• [Task to complete]
Images are not part of the copy; transcribe all the data exactly.

** Start **

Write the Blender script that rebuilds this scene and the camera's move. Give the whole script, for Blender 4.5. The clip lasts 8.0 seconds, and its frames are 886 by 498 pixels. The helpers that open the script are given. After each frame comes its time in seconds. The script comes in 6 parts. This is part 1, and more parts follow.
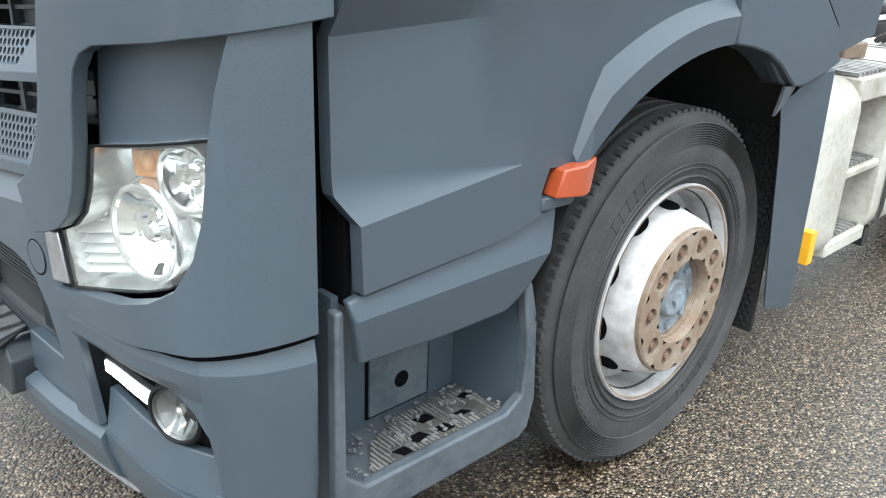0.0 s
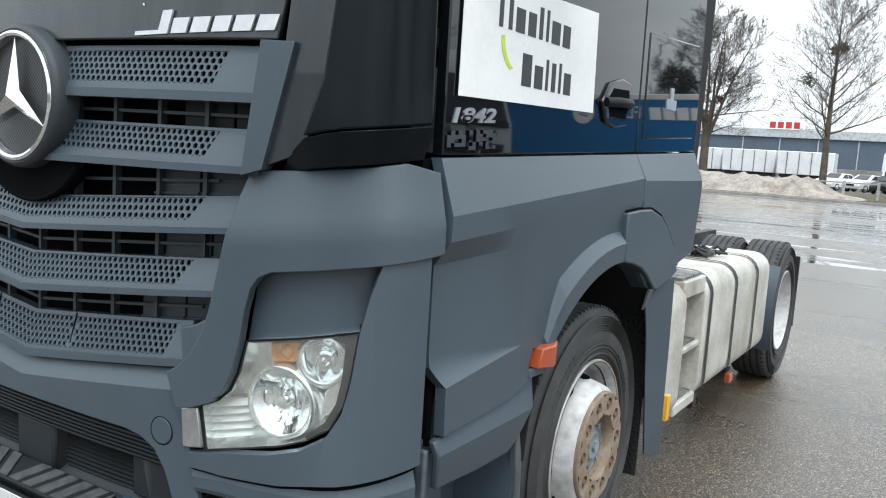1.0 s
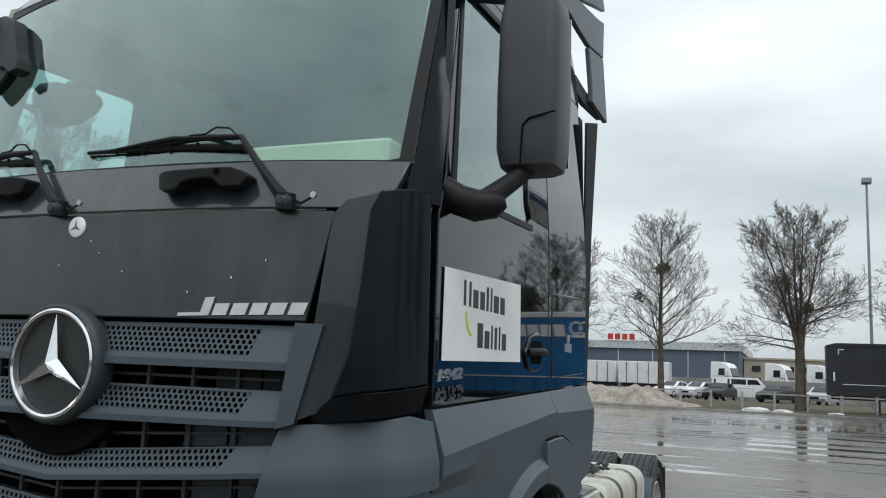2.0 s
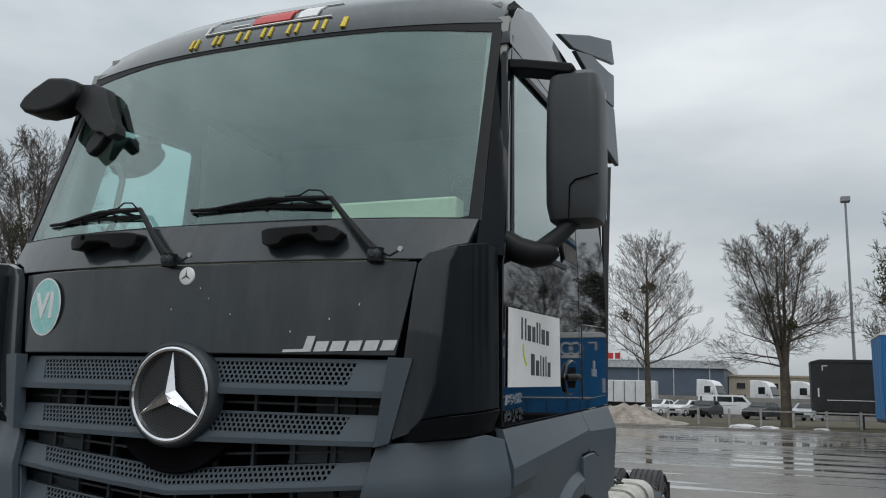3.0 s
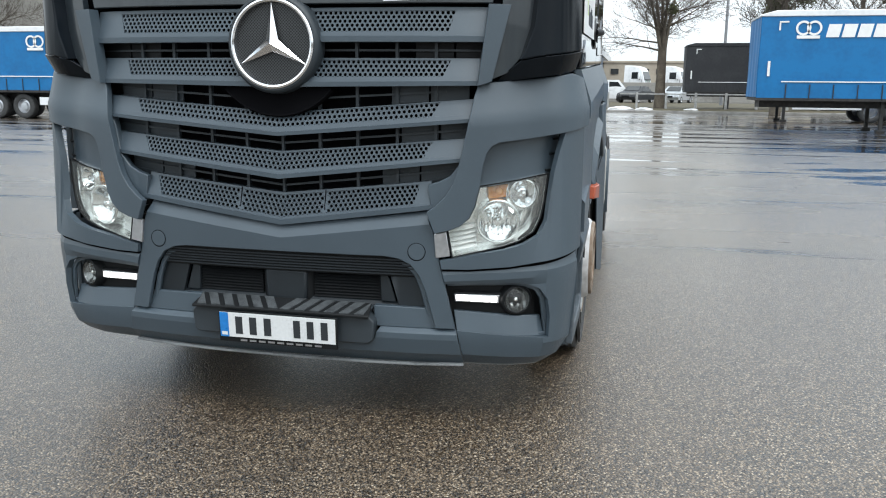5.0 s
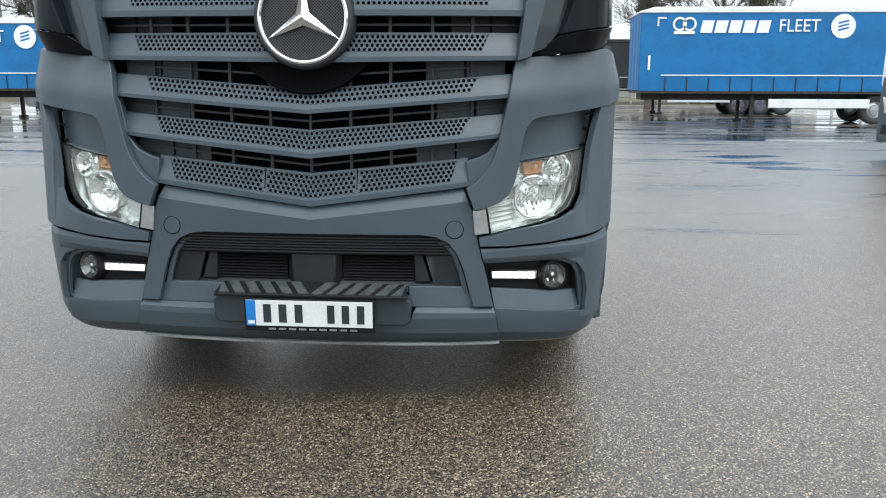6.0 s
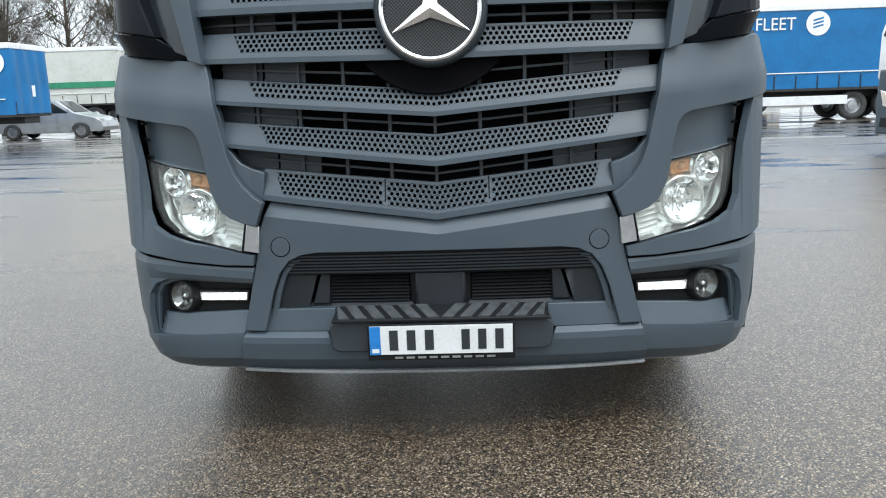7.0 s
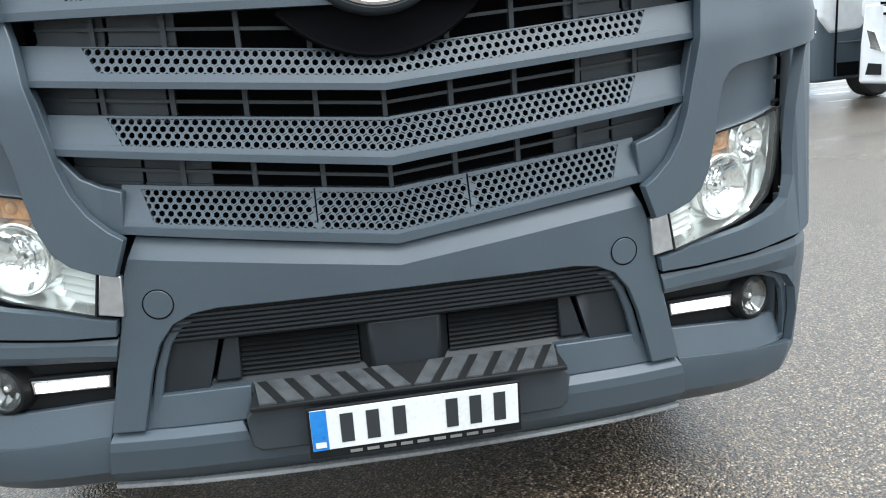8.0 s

** End **

• [Complete answer]
Write the Blender script that rebuilds this scene and the camera's move. Give the whole script, for Blender 4.5. The clip lasts 8.0 seconds, and its frames are 886 by 498 pixels. The helpers that open the script are given. After each frame comes its time in seconds. The script comes in 6 parts. This is part 1, and more parts follow.
0.0 s
1.0 s
2.0 s
3.0 s
5.0 s
6.0 s
7.0 s
8.0 s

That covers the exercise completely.